Material

## begin

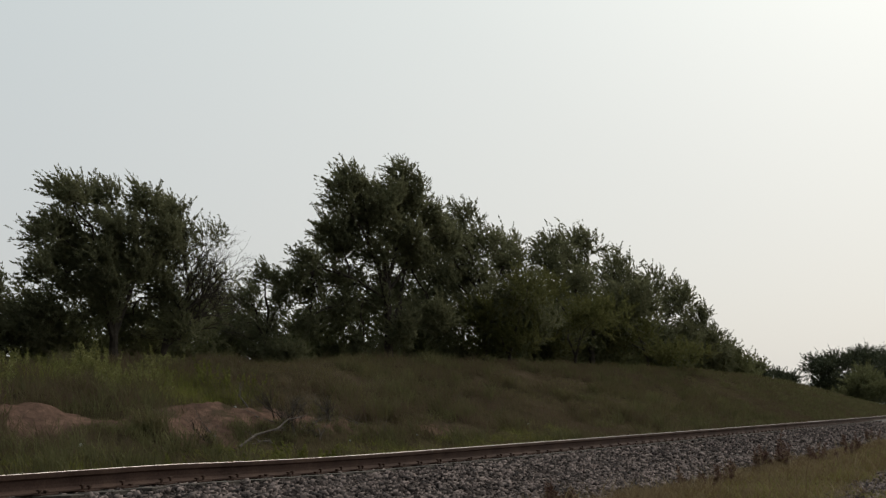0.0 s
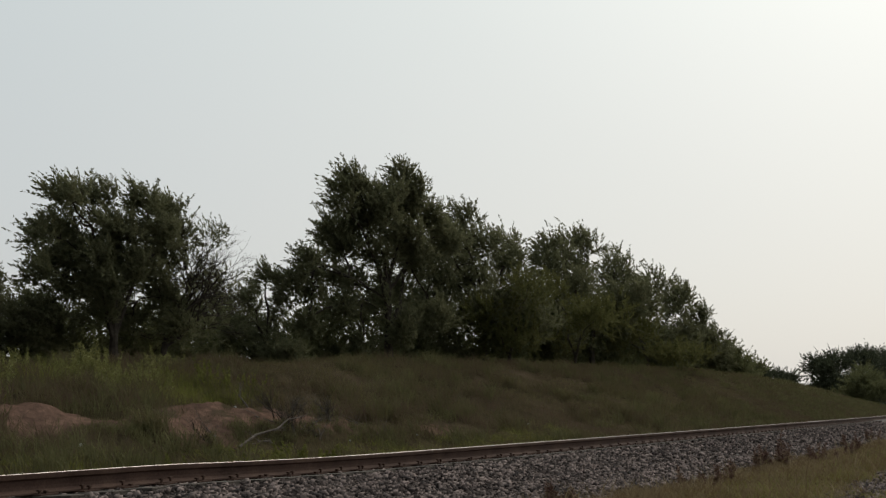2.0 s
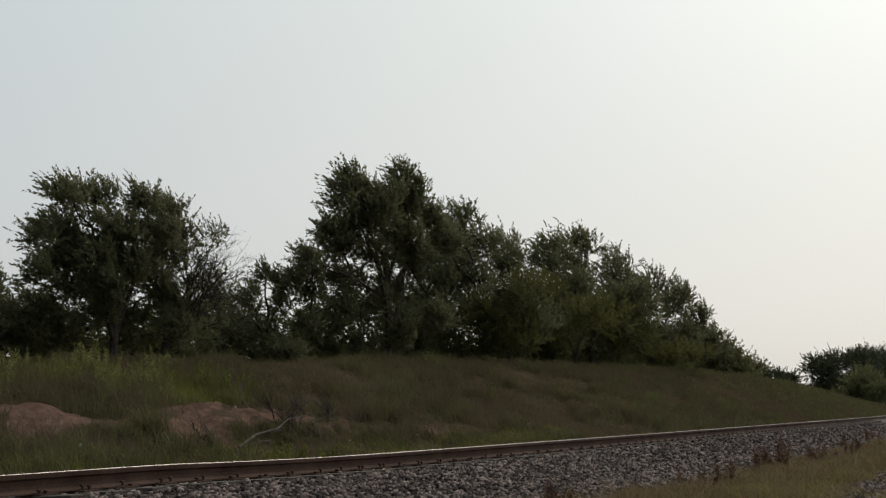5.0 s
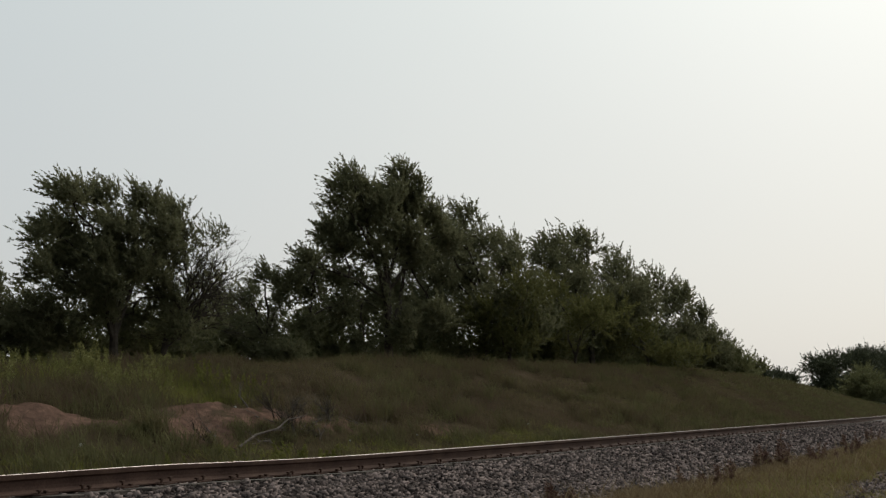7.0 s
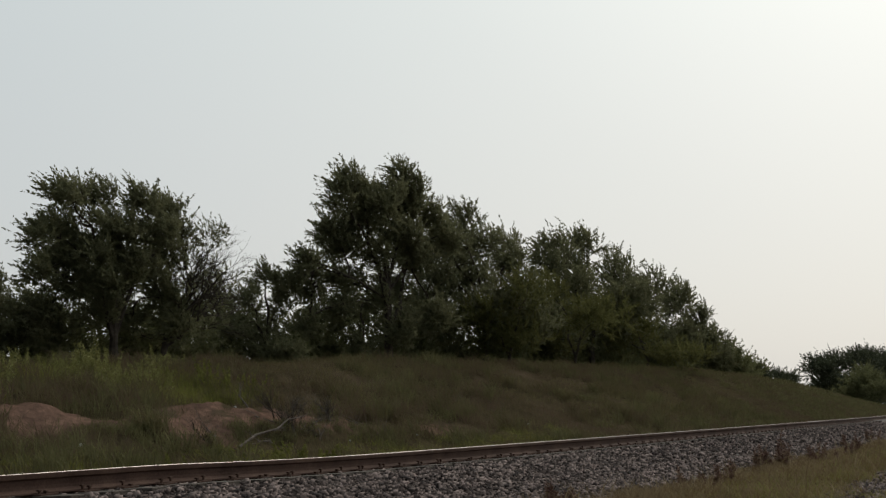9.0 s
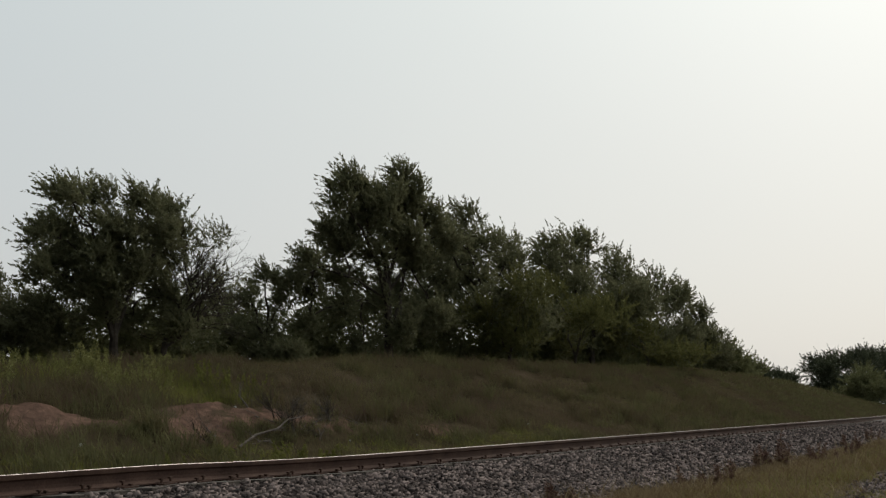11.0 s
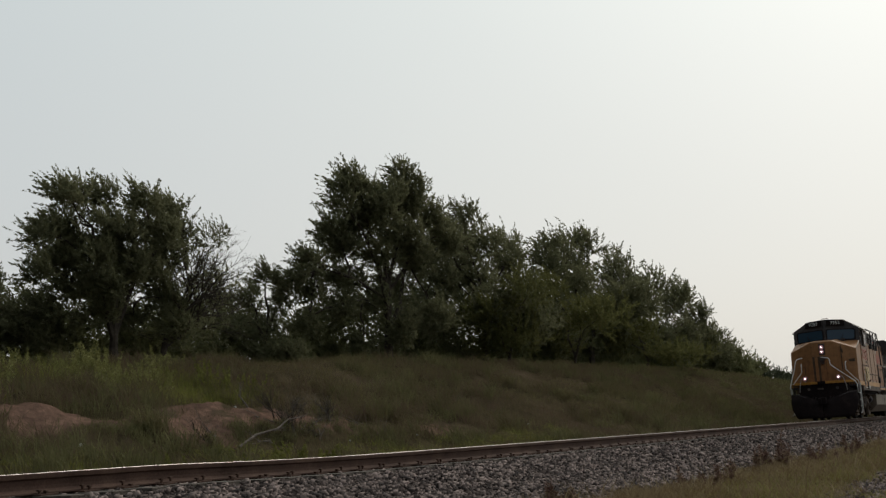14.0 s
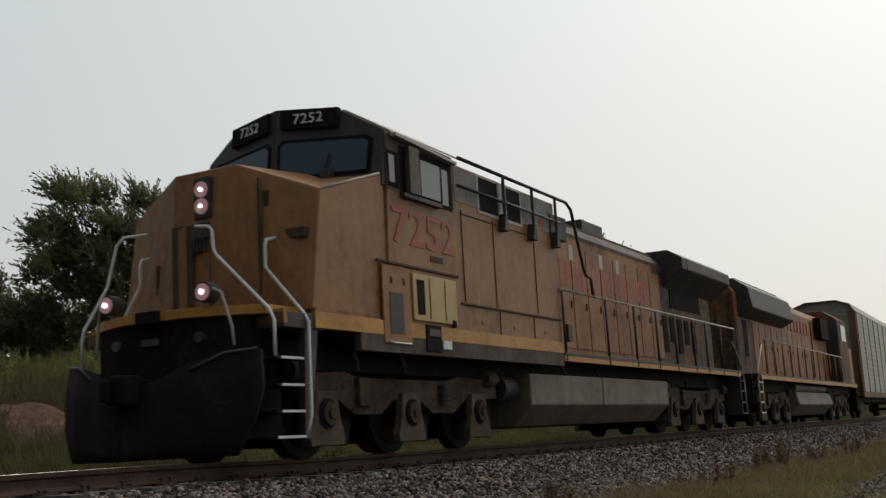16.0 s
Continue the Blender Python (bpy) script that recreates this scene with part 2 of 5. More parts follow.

## end

Task brief
Using the data above, print every line exactly, omitting pictures.

Exercise answer
0.0 s
2.0 s
5.0 s
7.0 s
9.0 s
11.0 s
14.0 s
16.0 s
Continue the Blender Python (bpy) script that recreates this scene with part 2 of 5. More parts follow.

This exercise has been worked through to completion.